AAAR 33rd Annual Conference
October 20 - October 24, 2014
Rosen Shingle Creek
Orlando, Florida, USA
Abstract View
Observation of Water Vapor Uptake by Dimethylamine-Sulfuric Acid Cluster Ions in the Sub 2 nm Size Range via Ion Mobility Spectrometry-Mass Spectrometry
Jikku Thomas, Siqin He, Joseph DePalma, Carlos Larriba-Andaluz, Murray Johnston, CHRISTOPHER HOGAN JR., University of Minnesota
Abstract Number: 158 Working Group: Advances in the Physics and Chemistry of New Particle Formation and Growth
Abstract A number recent studies suggest that the combination of amines and sulfuric acid in the vapor phase lead to the formation of stable clusters, and hence can lead to new particle formation in the atmosphere.
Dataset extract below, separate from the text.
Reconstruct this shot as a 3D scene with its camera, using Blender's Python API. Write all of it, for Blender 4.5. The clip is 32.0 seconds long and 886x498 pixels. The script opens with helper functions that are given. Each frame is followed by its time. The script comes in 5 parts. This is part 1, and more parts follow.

Using high resolution ion mobility spectrometry-mass spectrometry, we have determined the mobilities of singly charged ions of the type (H$^+)(DMA)$_x(H2SO4)$_y (DMA = dimethylamine; H2SO4 = sulfuric acid), where x ranges from 4 to 8 and y ranges from x-1 to x+5, and further examined water uptake by these clusters near atmospheric pressure and room temperature, at relative humidities ranging from 0 to 25%. For measurements we generated ions via positive electrosprays of dimethylamine-sulfuric acid solutions, and electrostatically directed ions into a parallel-plate differential mobility analyzer, operated with a resolution near 50. Water vapor uptake was monitored by humidifying the sheath flow of the differential mobility analyzer. Measurements clearly show that for a given number of dimethylamine molecules in a cluster, the extent of water vapor uptake increases with increasing number of sulfuric acid molecules, with a maximum 10% shift in cluster ion inverse mobility apparent at the highest examined relative humidities. Selected cluster structures, predicted via density functional theory calculations, were used in gas model scattering calculations to compare measured mobilities to predictions. Further, classical theories of heterogeneous uptake have been compared to measurements. Overall, we show that even at modest relative humidities (H$^+)(DMA)$_x(H2SO4)$_y clusters clearly uptake several molecules, which needs to be considered in models of cluster growth and new particle formation.